Eldridge Hotel seeks general manager for restaurant, bar

The Eldridge Hotel is shopping for a new general manager to oversee its restaurant and bar.

Bobby Douglass, a co-owner of the hotel, no longer is involved in the day-to-day operations of the hotel’s food and beverage businesses, said Dan Sabatini, a member of the hotel’s ownership group.

“He’s a great asset,” Sabatini said. “He’s still involved. He just had too many irons in the fire.”

Both Ten, the hotel’s restaurant, and The Jayhawker, the hotel’s bar, had been operating under Douglass’ leadership since the historic building reopened last month after a four-month, $2 million makeover.

Douglass, a former Kansas University and NFL quarterback, has business interests in the Chicago area. Since retiring from professional football and a brief stint as a minor-league pitcher, Douglass has been involved in dozens of restaurant, real estate and property-management projects.

Such responsibilities ultimately convinced Douglass to head back to Chicago for a while, Sabatini said, as the hotel’s owners and managers continue their ongoing search for a full-time general manager for the restaurant and bar.

“It’s been decided all along that we’d do that,” Sabatini said. “We probably opened up too early, because we couldn’t find a (restaurant and bar) general manager that we liked. That’s why Bobby was doing it.”

Attempts to reach Douglass Monday were unsuccessful. But as the hotel was preparing to reopen, Douglass noted that his connections with Lettuce Entertain You Enterprises, a Chicago-based company with 31 restaurant concepts, primarily in the Chicago area, would help the operations get going.

He brought in consultants from the company to help devise the restaurant’s concept, menu, prices and other operational responsibilities.

David Longhurst, another co-owner of the hotel, said the restaurant and bar has been meeting or exceeding the expectations of ownership and management.

“His responsibility was to put everything together and get this puppy together,” Longhurst said. “It’s not his responsibility to run it and wait tables. He was in town for three or four weeks continuously, which is unusual.”
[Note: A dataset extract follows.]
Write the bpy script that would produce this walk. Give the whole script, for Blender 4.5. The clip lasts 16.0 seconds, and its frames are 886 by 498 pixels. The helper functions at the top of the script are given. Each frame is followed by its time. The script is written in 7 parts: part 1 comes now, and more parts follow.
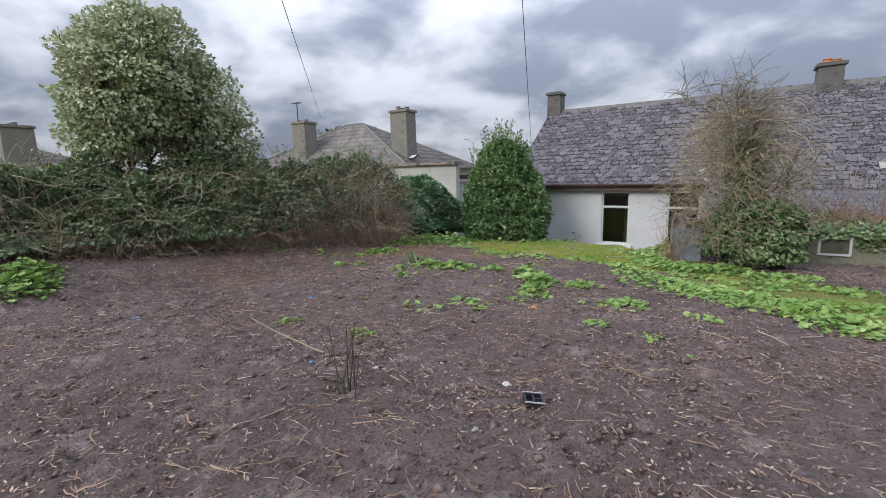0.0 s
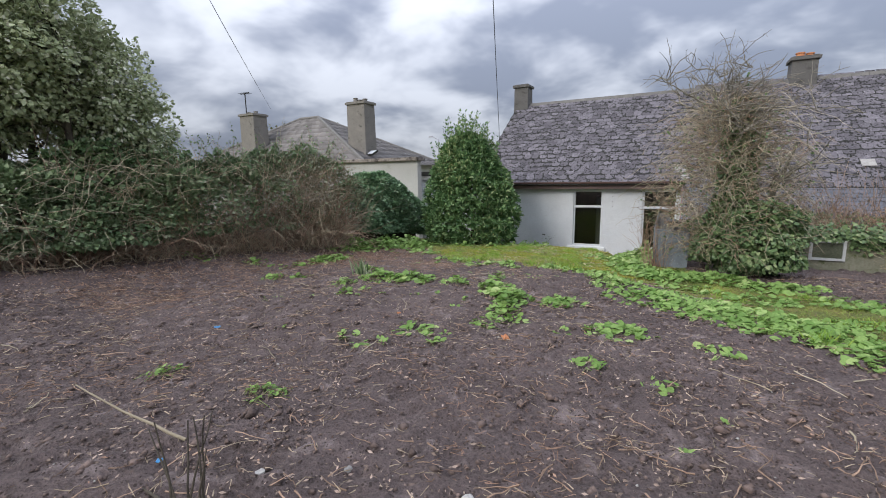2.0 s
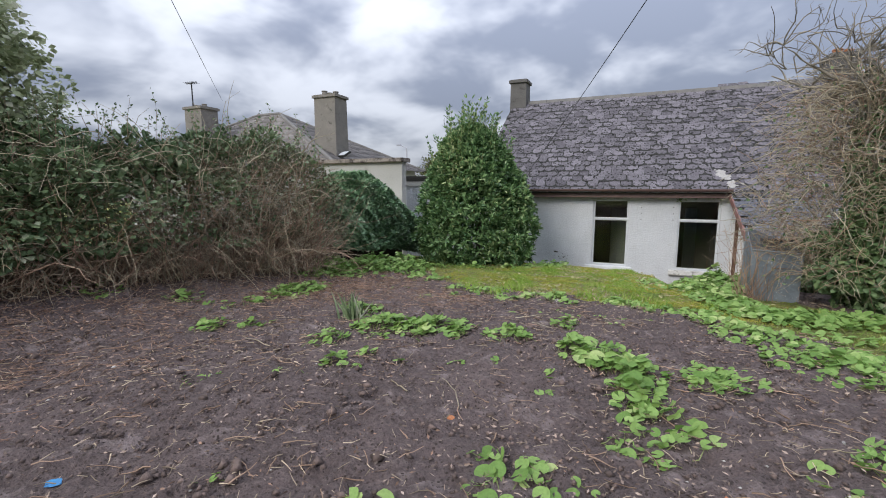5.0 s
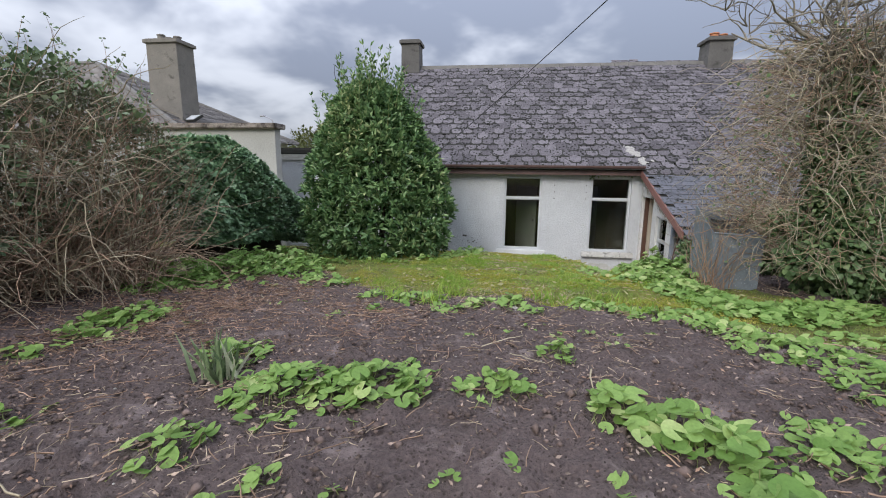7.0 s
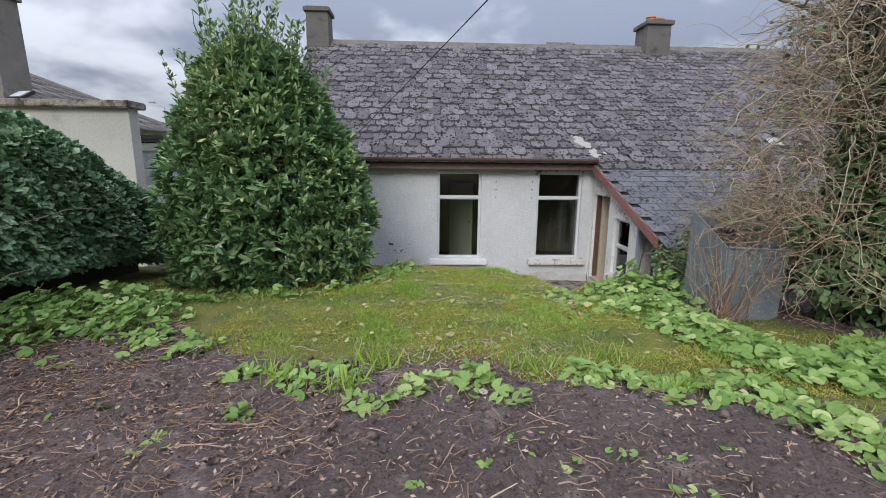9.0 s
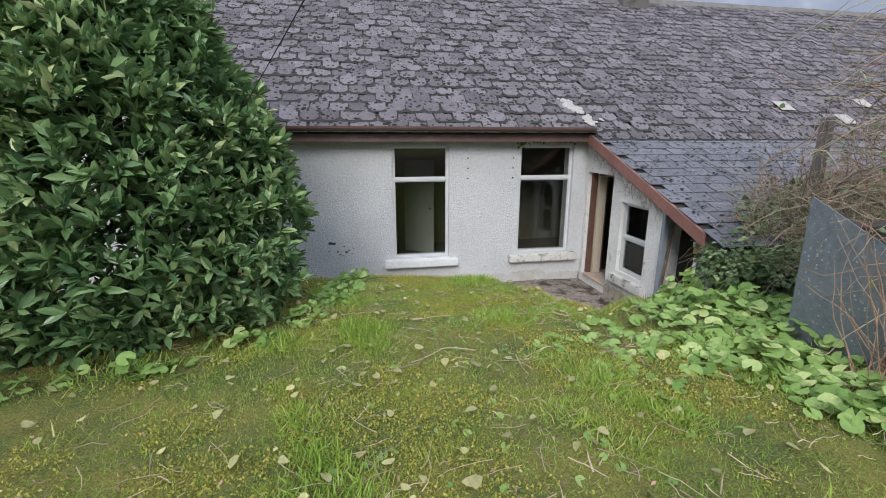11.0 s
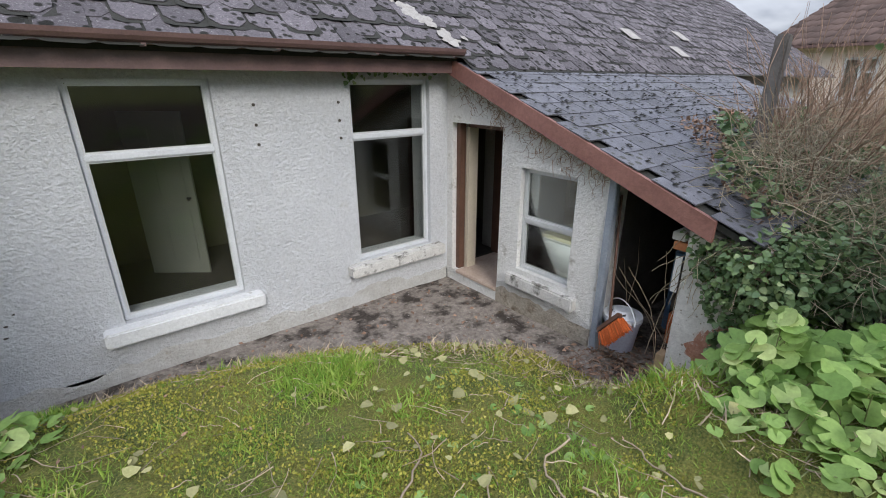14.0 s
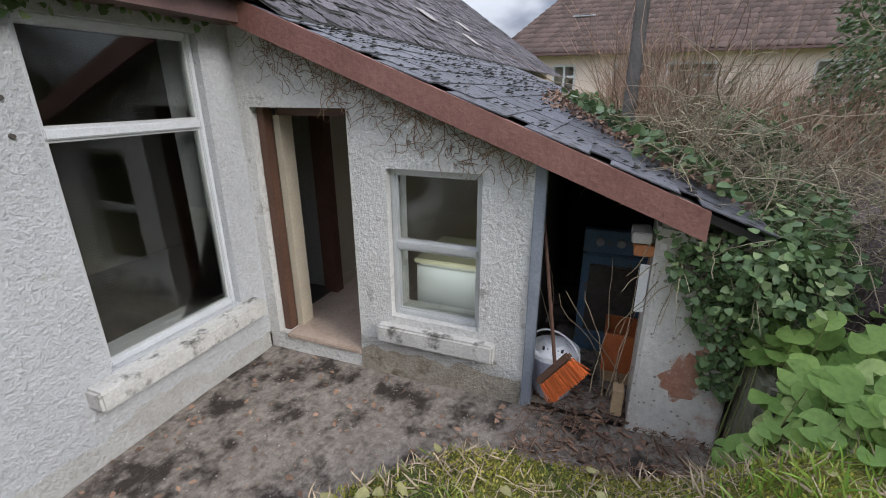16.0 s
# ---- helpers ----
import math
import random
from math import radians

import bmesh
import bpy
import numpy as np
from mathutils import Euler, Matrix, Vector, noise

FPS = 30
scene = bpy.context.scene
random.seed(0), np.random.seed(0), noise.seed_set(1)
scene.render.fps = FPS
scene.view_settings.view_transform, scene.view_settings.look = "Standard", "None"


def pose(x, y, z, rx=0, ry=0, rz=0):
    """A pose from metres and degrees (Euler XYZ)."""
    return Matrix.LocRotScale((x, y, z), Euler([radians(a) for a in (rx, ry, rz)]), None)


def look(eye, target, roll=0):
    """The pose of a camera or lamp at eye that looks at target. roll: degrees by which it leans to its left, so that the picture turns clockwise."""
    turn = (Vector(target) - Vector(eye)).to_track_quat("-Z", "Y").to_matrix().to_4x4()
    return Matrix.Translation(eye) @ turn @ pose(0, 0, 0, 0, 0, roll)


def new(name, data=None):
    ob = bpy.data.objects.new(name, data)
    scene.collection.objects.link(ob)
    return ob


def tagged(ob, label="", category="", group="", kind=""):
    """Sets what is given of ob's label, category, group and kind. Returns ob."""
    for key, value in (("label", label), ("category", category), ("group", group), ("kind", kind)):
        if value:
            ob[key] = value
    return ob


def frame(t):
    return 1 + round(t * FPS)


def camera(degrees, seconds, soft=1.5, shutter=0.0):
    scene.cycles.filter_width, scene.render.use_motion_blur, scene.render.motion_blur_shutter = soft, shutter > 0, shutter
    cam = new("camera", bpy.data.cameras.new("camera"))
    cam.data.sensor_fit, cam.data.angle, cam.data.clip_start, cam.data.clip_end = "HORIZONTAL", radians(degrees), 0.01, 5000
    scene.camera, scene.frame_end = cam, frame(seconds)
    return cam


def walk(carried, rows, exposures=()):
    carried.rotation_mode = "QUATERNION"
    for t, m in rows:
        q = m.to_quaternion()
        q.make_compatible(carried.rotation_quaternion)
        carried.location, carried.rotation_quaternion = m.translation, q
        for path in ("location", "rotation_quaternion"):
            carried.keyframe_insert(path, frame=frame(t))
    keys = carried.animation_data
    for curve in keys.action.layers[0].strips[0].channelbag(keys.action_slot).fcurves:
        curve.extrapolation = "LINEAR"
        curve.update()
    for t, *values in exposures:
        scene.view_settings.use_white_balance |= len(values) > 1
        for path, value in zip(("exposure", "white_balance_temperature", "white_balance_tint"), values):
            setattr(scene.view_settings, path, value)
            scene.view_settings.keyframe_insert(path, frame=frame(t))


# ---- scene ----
cam = camera(90.1, 16.0, 1.0)
PATH = [
    (0, (1.059, 0.682, 2.958), (-0.012, 2.341, 2.638), -1.2),
    (0.5, (0.988, 1.064, 2.959), (-0.058, 2.736, 2.627), -1.3),
    (1, (0.808, 1.366, 2.932), (-0.195, 3.063, 2.591), -1.4),
    (1.5, (0.623, 1.69, 2.941), (-0.329, 3.416, 2.601), -1.1),
    (2, (0.465, 2.078, 2.9), (-0.478, 3.81, 2.571), -1.0),
    (2.5, (0.188, 2.42, 2.845), (-0.754, 4.152, 2.505), -0.4),
    (3, (-0.188, 2.76, 2.85), (-1.057, 4.53, 2.519), 0.2),
    (3.2, (-0.353, 2.893, 2.814), (-1.207, 4.67, 2.483), 0.3),
    (5.3, (-1.988, 4.459, 2.635), (-2.741, 6.292, 2.368), -0.4),
    (5.5, (-2.13, 4.619, 2.619), (-2.792, 6.486, 2.342), -0.1),
    (6, (-2.512, 5.014, 2.634), (-3.004, 6.931, 2.346), 0.3),
    (6.5, (-2.807, 5.463, 2.566), (-3.27, 7.384, 2.253), 0.1),
    (7, (-3.013, 5.981, 2.545), (-3.261, 7.932, 2.178), 0.6),
    (7.5, (-3.127, 6.516, 2.579), (-3.137, 8.481, 2.207), 0.7),
    (8, (-3.16, 7.078, 2.552), (-3.136, 9.04, 2.167), 0.8),
    (8.5, (-3.199, 7.572, 2.545), (-3.137, 9.531, 2.146), 0.9),
    (9, (-3.226, 8.117, 2.529), (-3.133, 10.077, 2.139), 0.6),
    (9.2, (-3.244, 8.365, 2.496), (-3.146, 10.323, 2.1), 0.7),
    (11.3, (-3.406, 10.742, 2.432), (-2.959, 12.621, 1.915), 0.8),
    (11.5, (-3.396, 10.962, 2.428), (-2.878, 12.818, 1.892), 1.3),
    (12, (-3.304, 11.483, 2.381), (-2.653, 13.288, 1.818), -0.5),
    (12.5, (-3.212, 12.091, 2.349), (-2.35, 13.804, 1.779), 1.3),
    (13, (-3.13, 12.617, 2.339), (-2.062, 14.2, 1.744), 1.2),
    (13.5, (-3.034, 13.111, 2.278), (-1.961, 14.662, 1.613), 1.2),
    (14, (-2.844, 13.622, 2.276), (-1.678, 15.087, 1.572), -0.1),
    (14.5, (-2.694, 14.111, 2.184), (-1.293, 15.359, 1.49), -0.7),
    (15, (-2.453, 14.51, 2.081), (-0.957, 15.646, 1.394), -2.0),
    (15.5, (-2.213, 14.878, 2.024), (-0.582, 15.807, 1.332), 0.7),
    (16, (-2.049, 15.188, 1.95), (-0.294, 15.873, 1.281), -0.1),
]
walk(cam, [(t, look(eye, target, roll)) for t, eye, target, roll in PATH],
     [(0.0, 0.42), (9.2, 0.44), (11.5, 0.6), (14.0, 0.58), (16.0, 0.54)])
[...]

Douglass teamed up with fellow KU alumni Mitchell and Susan Chaney to lead an investment group that bought the 80-year-old hotel for $2.92 million at a bankruptcy auction in October.

The investment group also includes members of the Gene Fritzel and Joel Fritzel families in Lawrence, plus business associates Longhurst and Bob Schulte, both former Lawrence mayors; and Frank Sabatini, owner of Capital City Bank in Topeka, and his son, Dan Sabatini, a Lawrence architect.